I feared abandonment, and that’s exactly what I got. Now that’s not to say that I deserved it, no one deserves the pain of being left behind. But I did allow it to happen, and more than that, I forced it to happen. Time and time again.

Our minds are powerful things. We underestimate the role they play in just about everything.

“It’s all in your head” they’d tell me. I used to respond with an angry “no.” It wasn’t all in my head. How could it be? People were quite clearly leaving me, and that was no figment of my imagination. Now I can reply with a calm and collected “I know.” They were right all along; it IS all in my head. But what they got wrong, was that that wasn’t the solution, it was exactly the problem.

It was so imbedded in my head that every time a man came into my life and I decided I wanted to keep him, that that would be the same moment he decided to leave. And as much as that seemed to be it, there was much more behind the scenes.

You see, when we wish so hard for something not to happen, we begin to act in a way that wills exactly that to happen. I was afraid they would leave, so I gave them every reason to. I feared them distancing themselves, so I pushed them away. I was terrified of the gaping hole it would leave in my heart if, or should I say when, they left that I began to dig the hole myself before the thought of leaving had even crossed their minds.
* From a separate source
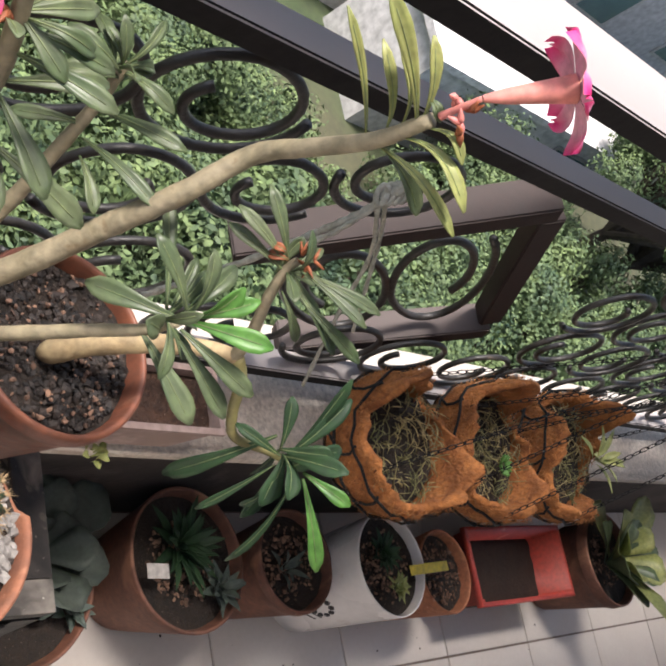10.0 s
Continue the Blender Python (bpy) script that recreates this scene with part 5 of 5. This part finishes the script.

Because it didn’t have to be on their mind, because it was ALWAYS on mind. What we think, we become. And I thought about abandonment so much that abandoned soon became my identity.

We all do this, in one way or another. We try to beat the pain to the punch and spare ourselves some anguish. We think not “if” it happens but “when” it happens so that we will be prepared for the battle of despair that is to come. But what happens if that battle we are fighting so hard to protect ourselves from, is really a battle of destruction, a war that we are waging upon ourselves?

So maybe we can’t 100% decide who comes into our lives, who stays, and who goes. But what we can do is cherish those who come, and be at peace with those who go. We have the power to learn from those we meet, and love what each of them brings. Or we have to power self destruct, to intervene. I chose to let my mind destroy every relationship that came my way. I wanted them to stay so badly that I gave them a thousand and one reasons to leave. But I no longer choose to live that way,

So starting now, starting today, I choose to take chances, not only on love, but also on letting myself be loved. Yeah, there is always the chance of getting hurt. And I won’t forget that. But there is also the chance that things might end up more beautiful than we can ever imagine. So as for me, I’m going to live in that light, in that hope, and I refuse to ever again be, the identity of abandonment that was me.